#### Data provided

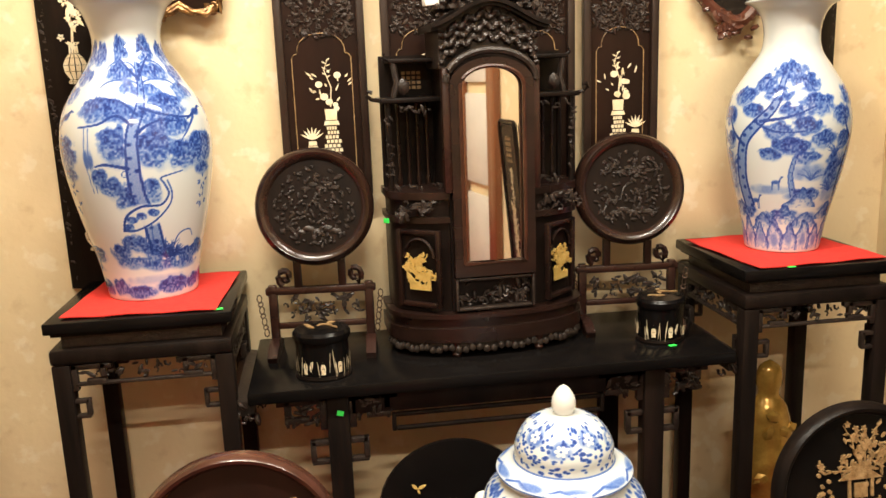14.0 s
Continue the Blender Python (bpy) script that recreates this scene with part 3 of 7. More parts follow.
def glazed_body(name, prof, g, parent, inside=0.01):
    """A thrown porcelain body, open at the top, that carries its painting as pigment on the surface."""
    p = np.array(smooth_profile(prof, 8))
    z = np.linspace(0, p[-1][1], g.nz)
    r = np.interp(z, p[:, 1], p[:, 0])
    nin = 14
    zi = np.linspace(p[-1][1] + 0.002, p[-1][1] * 0.25, nin)
    ri = np.maximum(0.01, np.interp(zi, p[:, 1], p[:, 0]) - np.linspace(0.004, inside, nin))
    rr, zz = np.concatenate([[0.002], r, ri, [0.002]]), np.concatenate([[0.004], z, zi, [zi[-1]]])
    d = np.zeros((len(rr), g.nu))
    d[1:1 + g.nz] = g.d
    a = g.u / g.radius
    co = np.stack([rr[:, None] * np.sin(a), -rr[:, None] * np.cos(a), np.repeat(zz[:, None], g.nu, 1)], -1).reshape(-1, 3)
    i = np.arange(len(rr) - 1)[:, None] * g.nu
    j, k = np.arange(g.nu)[None, :], (np.arange(g.nu)[None, :] + 1) % g.nu
    faces = np.stack([i + j, i + k, i + g.nu + k, i + g.nu + j], -1).reshape(-1, 4)
    me = bpy.data.meshes.new(name)
    me.vertices.add(len(co))
    me.vertices.foreach_set("co", co.astype(np.float32).ravel())
    me.loops.add(faces.size)
    me.loops.foreach_set("vertex_index", faces.astype(np.int32).ravel())
    me.polygons.add(len(faces))
    me.polygons.foreach_set("loop_start", np.arange(0, faces.size, 4, dtype=np.int32))
    me.update(calc_edges=True)
    me.attributes.new("cobalt", "FLOAT", "POINT").data.foreach_set("value", d.astype(np.float32).ravel())
    me.shade_smooth()
    me.materials.append(GLAZE)
    body = new(name, me)
    body.parent = parent
    return body


def painted_vase(name, label, m, prof, g, group="", inside=0.01):
    root = thing(name, label, "vase", m, group)
    glazed_body("body", prof, g, root, inside)
    return root


# tall vase: hills under the neck, shelves of pine, a heron on the shore
BIG = [(0.104, 0.0), (0.108, 0.012), (0.122, 0.09), (0.148, 0.19), (0.168, 0.29), (0.173, 0.365), (0.158, 0.435), (0.118, 0.500), (0.086, 0.548), (0.077, 0.590), (0.084, 0.635), (0.104, 0.668), (0.133, 0.684), (0.134, 0.689)]
g = Glaze(0.16, 0.689, 420, 320, 3)
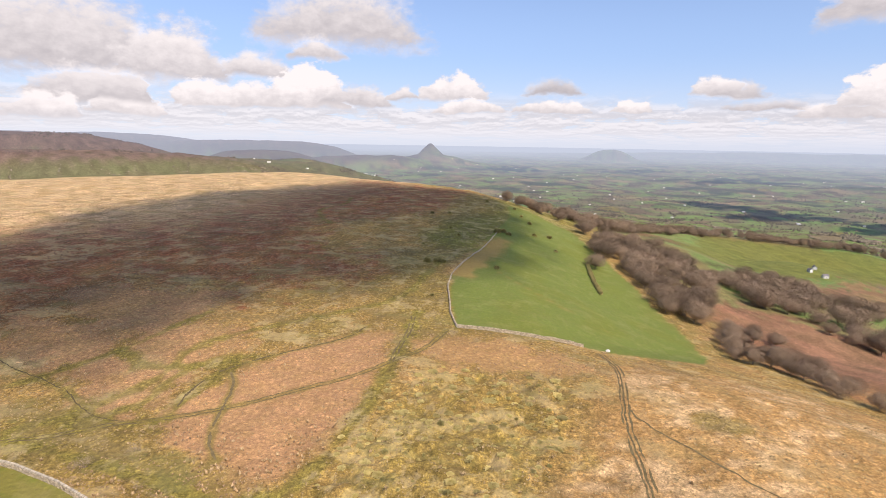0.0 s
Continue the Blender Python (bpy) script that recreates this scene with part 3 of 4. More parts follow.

#### Problem details
Exclude the pictures, and transcribe all of the material exactly.

#### Completed task
14.0 s
Continue the Blender Python (bpy) script that recreates this scene with part 3 of 7. More parts follow.
def glazed_body(name, prof, g, parent, inside=0.01):
    """A thrown porcelain body, open at the top, that carries its painting as pigment on the surface."""
    p = np.array(smooth_profile(prof, 8))
    z = np.linspace(0, p[-1][1], g.nz)
    r = np.interp(z, p[:, 1], p[:, 0])
    nin = 14
    zi = np.linspace(p[-1][1] + 0.002, p[-1][1] * 0.25, nin)
    ri = np.maximum(0.01, np.interp(zi, p[:, 1], p[:, 0]) - np.linspace(0.004, inside, nin))
    rr, zz = np.concatenate([[0.002], r, ri, [0.002]]), np.concatenate([[0.004], z, zi, [zi[-1]]])
    d = np.zeros((len(rr), g.nu))
    d[1:1 + g.nz] = g.d
    a = g.u / g.radius
    co = np.stack([rr[:, None] * np.sin(a), -rr[:, None] * np.cos(a), np.repeat(zz[:, None], g.nu, 1)], -1).reshape(-1, 3)
    i = np.arange(len(rr) - 1)[:, None] * g.nu
    j, k = np.arange(g.nu)[None, :], (np.arange(g.nu)[None, :] + 1) % g.nu
    faces = np.stack([i + j, i + k, i + g.nu + k, i + g.nu + j], -1).reshape(-1, 4)
    me = bpy.data.meshes.new(name)
    me.vertices.add(len(co))
    me.vertices.foreach_set("co", co.astype(np.float32).ravel())
    me.loops.add(faces.size)
    me.loops.foreach_set("vertex_index", faces.astype(np.int32).ravel())
    me.polygons.add(len(faces))
    me.polygons.foreach_set("loop_start", np.arange(0, faces.size, 4, dtype=np.int32))
    me.update(calc_edges=True)
    me.attributes.new("cobalt", "FLOAT", "POINT").data.foreach_set("value", d.astype(np.float32).ravel())
    me.shade_smooth()
    me.materials.append(GLAZE)
    body = new(name, me)
    body.parent = parent
    return body


def painted_vase(name, label, m, prof, g, group="", inside=0.01):
    root = thing(name, label, "vase", m, group)
    glazed_body("body", prof, g, root, inside)
    return root


# tall vase: hills under the neck, shelves of pine, a heron on the shore
BIG = [(0.104, 0.0), (0.108, 0.012), (0.122, 0.09), (0.148, 0.19), (0.168, 0.29), (0.173, 0.365), (0.158, 0.435), (0.118, 0.500), (0.086, 0.548), (0.077, 0.590), (0.084, 0.635), (0.104, 0.668), (0.133, 0.684), (0.134, 0.689)]
g = Glaze(0.16, 0.689, 420, 320, 3)
0.0 s
Continue the Blender Python (bpy) script that recreates this scene with part 3 of 4. More parts follow.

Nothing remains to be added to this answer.